ホツマツタヱの伝本について 2)筆跡の鑑定
和仁估安聰の直筆と目される写本がある。
それは『ホツマツタヱ』34アヤ、35アヤが記された逸本で、
滋賀県高島郡高島町の、野々村家所蔵の『秀眞政傳記』(人之四・冊弐拾)である。
所蔵家の野々村家の先祖には、江戸時代末期に滋賀県高島郡に本拠を置いていた大溝藩、
(外様大名・二万石・藩主分部氏)の藩士であった野々村立蔵がいた。
この野々村立蔵の時に『秀眞政傳記』(人之四・冊弐拾)及び『神載山書記』(ミカサフミ・生洲問答)
そして『神敕基兆伝太占書記』(フトマニ)を野々村家家蔵としたのである。
野々村立蔵のことは、明治三十八年十一月に国書刊行会から出版された『近藤正斎全集』にも記されている。

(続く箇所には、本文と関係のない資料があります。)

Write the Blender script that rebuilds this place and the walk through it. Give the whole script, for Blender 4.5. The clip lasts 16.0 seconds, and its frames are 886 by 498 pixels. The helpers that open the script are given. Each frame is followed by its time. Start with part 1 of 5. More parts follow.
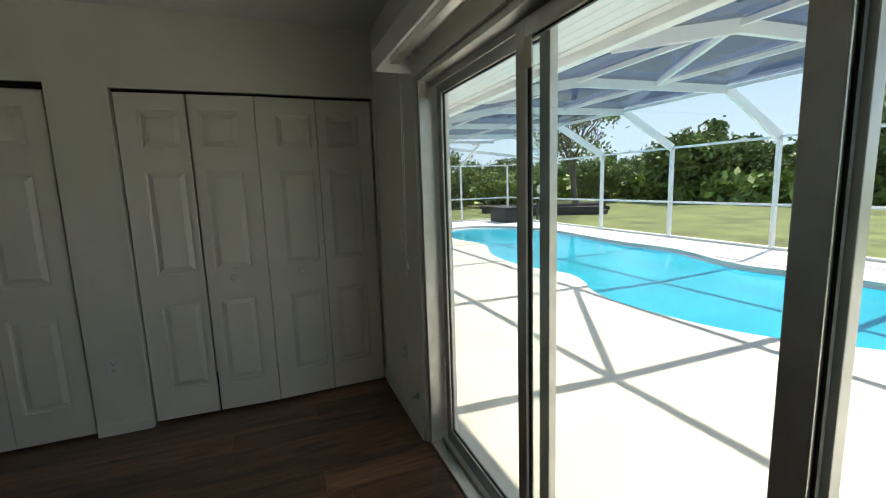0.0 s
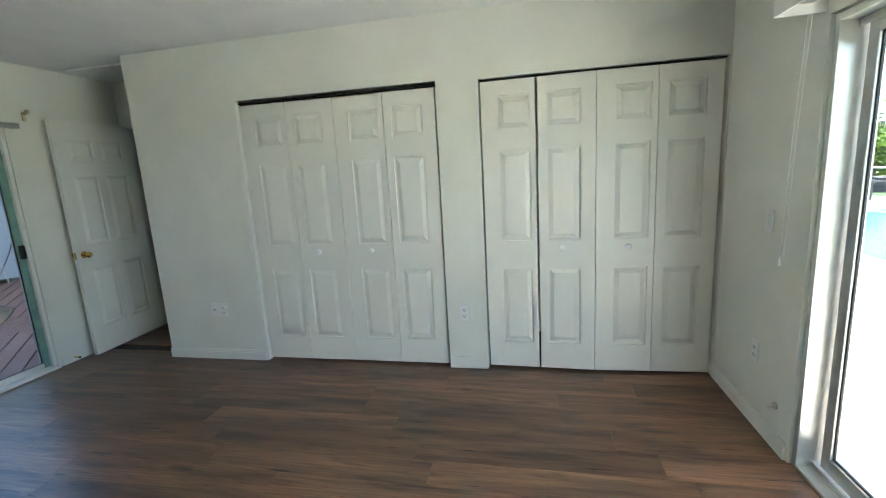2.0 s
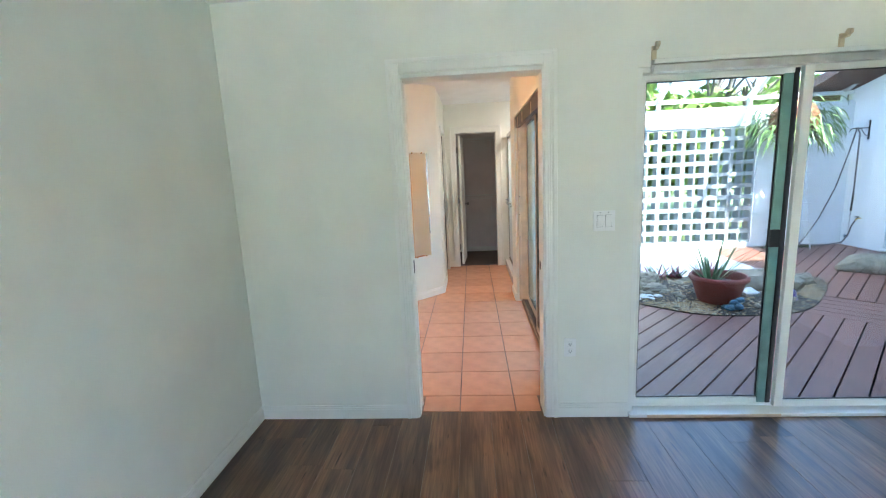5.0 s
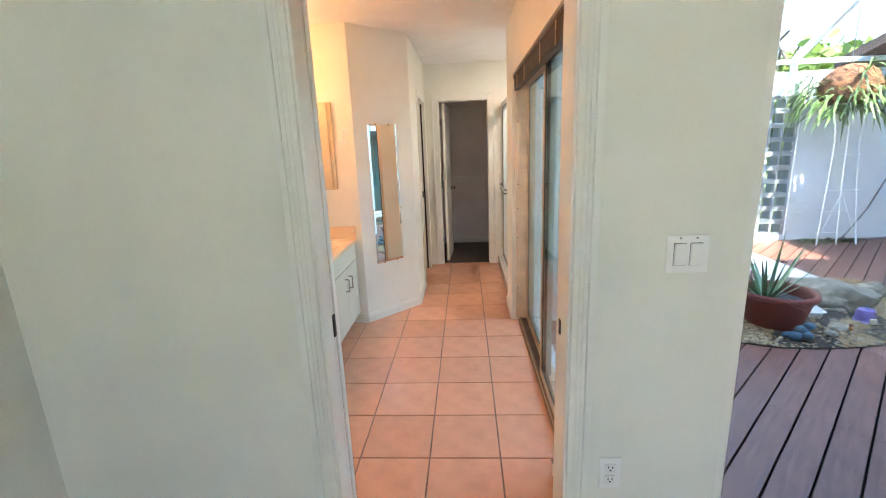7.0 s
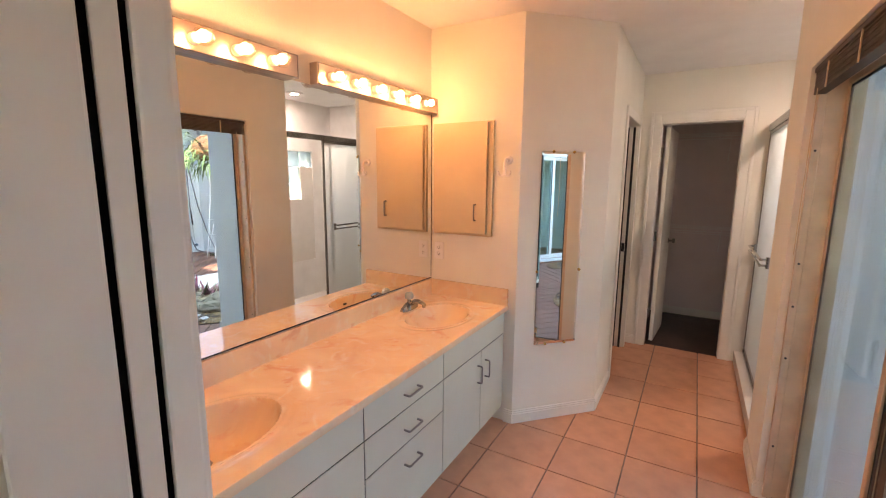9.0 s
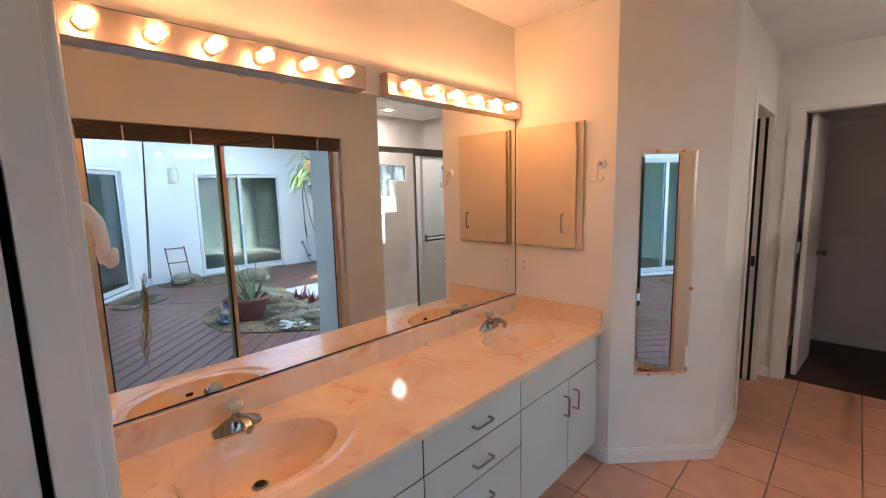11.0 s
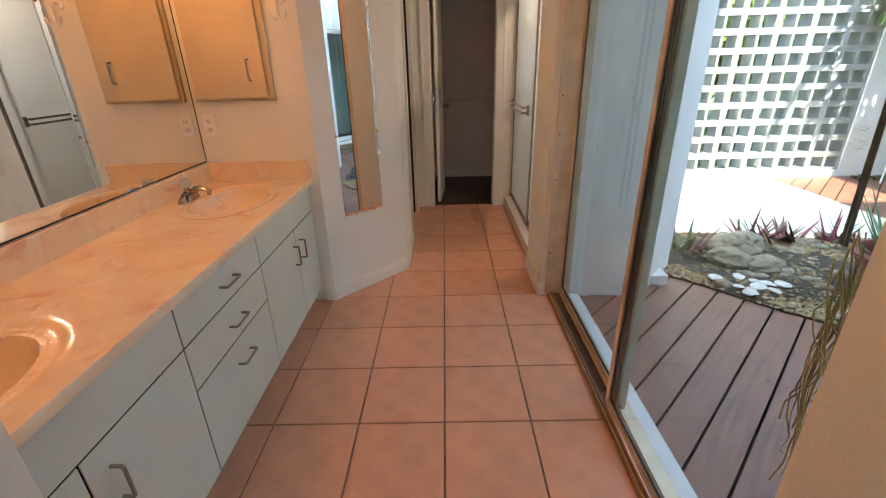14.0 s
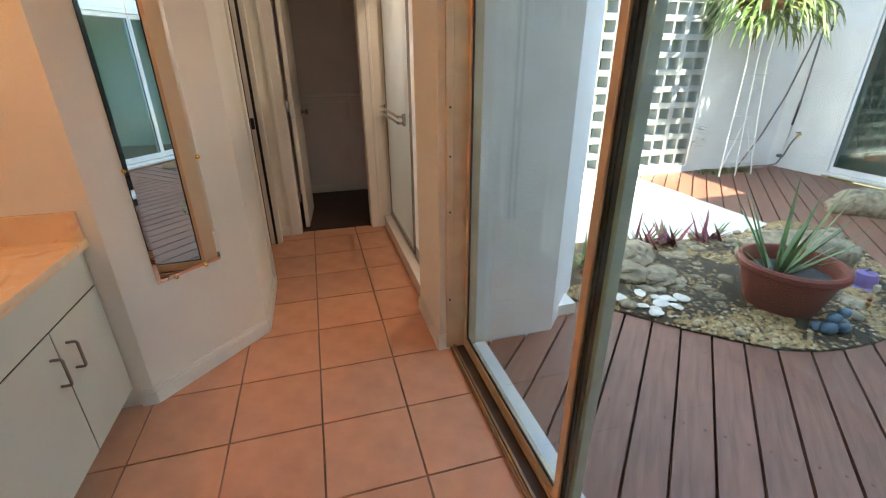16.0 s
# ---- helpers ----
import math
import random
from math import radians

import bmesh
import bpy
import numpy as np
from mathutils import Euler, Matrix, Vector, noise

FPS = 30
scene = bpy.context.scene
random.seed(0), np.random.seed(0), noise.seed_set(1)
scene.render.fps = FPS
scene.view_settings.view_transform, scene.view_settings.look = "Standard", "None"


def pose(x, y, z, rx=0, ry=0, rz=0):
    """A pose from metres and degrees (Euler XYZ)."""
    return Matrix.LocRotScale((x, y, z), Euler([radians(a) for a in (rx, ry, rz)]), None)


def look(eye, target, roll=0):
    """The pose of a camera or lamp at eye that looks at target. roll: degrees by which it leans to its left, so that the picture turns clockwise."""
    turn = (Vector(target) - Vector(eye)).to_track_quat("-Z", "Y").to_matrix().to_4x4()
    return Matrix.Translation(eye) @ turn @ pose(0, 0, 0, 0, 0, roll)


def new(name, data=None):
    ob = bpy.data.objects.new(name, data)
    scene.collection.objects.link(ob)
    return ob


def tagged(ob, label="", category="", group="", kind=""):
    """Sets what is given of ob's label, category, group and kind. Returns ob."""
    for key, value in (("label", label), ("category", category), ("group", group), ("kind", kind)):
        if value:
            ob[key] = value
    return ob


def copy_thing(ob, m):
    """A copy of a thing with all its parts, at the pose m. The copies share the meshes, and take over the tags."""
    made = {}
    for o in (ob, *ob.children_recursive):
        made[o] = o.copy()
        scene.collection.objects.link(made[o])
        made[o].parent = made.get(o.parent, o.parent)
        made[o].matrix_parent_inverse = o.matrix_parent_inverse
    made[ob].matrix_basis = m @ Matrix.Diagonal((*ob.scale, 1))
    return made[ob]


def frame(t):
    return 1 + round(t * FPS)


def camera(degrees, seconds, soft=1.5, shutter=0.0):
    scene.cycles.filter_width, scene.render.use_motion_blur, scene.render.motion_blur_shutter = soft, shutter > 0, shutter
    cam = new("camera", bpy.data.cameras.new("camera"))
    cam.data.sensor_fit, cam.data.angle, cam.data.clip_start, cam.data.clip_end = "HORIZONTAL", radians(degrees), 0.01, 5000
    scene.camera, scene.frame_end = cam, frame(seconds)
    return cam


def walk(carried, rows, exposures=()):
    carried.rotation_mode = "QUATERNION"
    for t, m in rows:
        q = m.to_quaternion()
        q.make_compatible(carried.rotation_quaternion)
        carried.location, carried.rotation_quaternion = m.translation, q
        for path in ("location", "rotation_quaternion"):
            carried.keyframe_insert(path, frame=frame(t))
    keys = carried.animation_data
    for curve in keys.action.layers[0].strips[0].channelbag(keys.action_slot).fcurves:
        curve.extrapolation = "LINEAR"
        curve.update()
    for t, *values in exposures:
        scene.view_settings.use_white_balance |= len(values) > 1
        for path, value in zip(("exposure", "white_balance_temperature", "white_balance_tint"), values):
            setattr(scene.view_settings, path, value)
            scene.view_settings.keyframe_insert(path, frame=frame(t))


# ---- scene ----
cam = camera(91.5, 16.0, soft=1.1)
PATH = [
    (0, (1.33, -4.407, 1.434), (3.173, -5.127, 1.14), -1.9),
    (0.5, (1.295, -4.241, 1.432), (3.275, -4.248, 1.147), -2.5),
    (1, (1.219, -4.081, 1.435), (3.179, -3.846, 1.115), -3.9),
    (1.5, (1.23, -3.993, 1.457), (3.163, -3.626, 1.098), -4.2),
    (2, (1.364, -3.949, 1.461), (3.288, -3.539, 1.1), -3.3),
    (2.5, (1.376, -3.828, 1.468), (2.973, -2.676, 1.116), -1.0),
    (3, (1.341, -3.552, 1.475), (2.328, -1.851, 1.111), -1.3),
    (3.5, (1.295, -3.283, 1.507), (1.808, -1.389, 1.122), -4.7),
    (4, (1.342, -3.034, 1.506), (1.495, -1.073, 1.143), -1.9),
    (4.5, (1.385, -2.782, 1.511), (1.238, -0.818, 1.16), -2.0),
    (4.7, (1.388, -2.654, 1.507), (1.238, -0.691, 1.158), -2.6),
    (6.8, (1.441, -1.396, 1.538), (1.346, 0.551, 1.088), -2.1),
    (7, (1.486, -1.258, 1.527), (1.372, 0.685, 1.066), -2.3),
    (7.5, (1.557, -0.899, 1.499), (1.317, 1.03, 1.029), -0.7),
    (8, (1.503, -0.567, 1.512), (1.146, 1.337, 1.018), -0.1),
    (8.5, (1.465, -0.286, 1.524), (0.905, 1.567, 1.023), -1.0),
    (9, (1.489, -0.101, 1.564), (0.496, 1.605, 1.245), 0.5),
    (9.5, (1.503, 0.012, 1.614), (0.23, 1.535, 1.366), -0.9),
    (10, (1.519, 0.057, 1.592), (0.18, 1.526, 1.368), -0.3),
    (10.2, (1.499, 0.072, 1.581), (0.148, 1.528, 1.349), -0.2),
    (12.3, (1.496, 0.124, 1.513), (0.138, 1.547, 1.152), -4.0),
    (12.5, (1.474, 0.09, 1.476), (0.228, 1.615, 1.124), -5.6),
    (13, (1.374, 0.092, 1.473), (0.613, 1.885, 1.019), -6.0),
    (13.5, (1.32, 0.011, 1.403), (1.249, 1.92, 0.812), -2.1),
    (14, (1.293, -0.039, 1.359), (1.272, 1.801, 0.577), -1.4),
    (14.5, (1.288, -0.016, 1.356), (1.272, 1.806, 0.532), -1.2),
    (15, (1.313, 0.155, 1.342), (1.299, 1.978, 0.519), -0.5),
    (15.5, (1.344, 0.366, 1.359), (1.334, 2.194, 0.549), -0.4),
    (16, (1.375, 0.605, 1.37), (1.882, 2.368, 0.574), -0.3),
]
walk(cam, [(t, look(eye, target, roll)) for t, eye, target, roll in PATH], exposures=[
    (0.0, 1.45, 7900, 10), (0.5, 2.5, 8200, 12), (1.0, 3.15, 7900, 11), (1.5, 3.6, 7400, 10), (2.0, 3.9, 7000, 10), (2.5, 4.15, 6800, 10), (3.5, 4.6, 6800, 12),
    (4.7, 4.6, 6700, 11), (7.0, 4.55, 7500, 17), (7.5, 4.35, 7800, 24), (8.5, 4.15, 8600, 34), (9.2, 3.95, 8500, 33), (10.0, 3.65, 7200, 33),
    (12.5, 3.6, 8300, 25), (13.5, 3.62, 8700, 28), (14.5, 3.62, 9000, 29), (15.5, 3.62, 9500, 31), (16.0, 3.62, 9200, 27)])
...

明治四年廃藩の後、野々村立蔵は滋賀県高島郡高島町拝戸の式内社、水尾神社宮司として奉仕していて、
明治三十八年当時、八十五歳の長命であった。
現在は、野々村立蔵の子孫である野々村直大氏がこれら三書を所蔵しておられる。
『ホツマツタヱ』逸本の『秀眞政傳記』(人之四・冊弐拾)は、
表側に34アヤと35アヤの二アヤ分がしるされているが、
裏側には2アヤ〜23アヤにわたる『ホツマツタヱ』逸文等が記されている。
後に掲げておいたように裏側の文字が透けて見えるのは、一枚の和紙の表側からも裏側からも、
両面から墨書されているため、見難くなっている。
一見すると出来の悪い写本として見誤られてしまうかもしれないが、
この写本にこそ重要なる鍵が秘められていたのである。
というのは、次のような事実がわかったからである。
今般発見された完本『ホツマツタヱ』(当復刻本)と比較したところ、
野々村家所蔵逸本は、和仁估安聰が『ホツマツタヱ』に漢訳文を施してゆく際に生じた書き損じであり、
安聰の直筆と認めることができることが明らかになった。
注) 当復刻本の、1にある文を含む22アヤ、28アヤの一部だけは、
常に誦してほしいという筆者の意図から、
原本もヲシテではなく、カタカナで記されている。
このように書き誤りではあり得ない大差のある漢訳文が記されていることから推すと、
野々村家所蔵逸本の筆写は、単に写本を行っていたのではなく、
もっと創造的な作業を遂行しつつあったのではあるまいか。
4例のごとき二通りの漢訳文が同一本に記されていることからして、
野々村家所蔵逸本の裏に書かれた逸文は、筆者が単に写本しているだけではなく、
漢訳と言う作業をまさに行いつつある状況を残しているものといえよう。
そして、このような端本を筆写することは考えられないため、
野々村家所蔵逸本の筆者は、
漢訳を付した人物であると認めることができる。
この人物は伝承上からいって和仁估安聰以外には考えられない。
つまり、野々村家所蔵逸本は和仁估安聰の真筆として認定することになる。
さて、当復刻本が、野々村家所蔵逸本の裏の逸文と同筆であるかどうか。
1〜4の例で掲げたもので、同一筆跡であることはお解りいただけるであろうが、
念のため、さらに見やすい例を掲げておこう。
野々村家所蔵逸本裏五十六頁三枚目は、当復刻本での二アヤ九頁に相当し、
さらに『ミカサフミ』にも同文のところがある。
『ミカサフミ』は野々村家所蔵の『神載山書記』の七十頁である。
この三書を見較べてもらえば、同一人物の筆跡であることがさらに一層確かになる。
下に掲載するのは、野々村家所蔵の「秀眞政傳記」逸本の表紙であるが、
よく見るならば、裏の漢訳推敲の字が透けて見え興味深い。
和仁估安聰の署名は、当復刻本において記されており、
『ミカサフミ』(野々村氏所蔵「神載山書記」)での署名は和仁估容聰になっている。
安聰も容聰も、ともに「ヤストシ」と訓んでいるようである。
安聰は安永八年の署名である。
安聰と容聰どちらも使用されていたわけだが、
当復刻本の書名、安聰を主に用いておくこととする。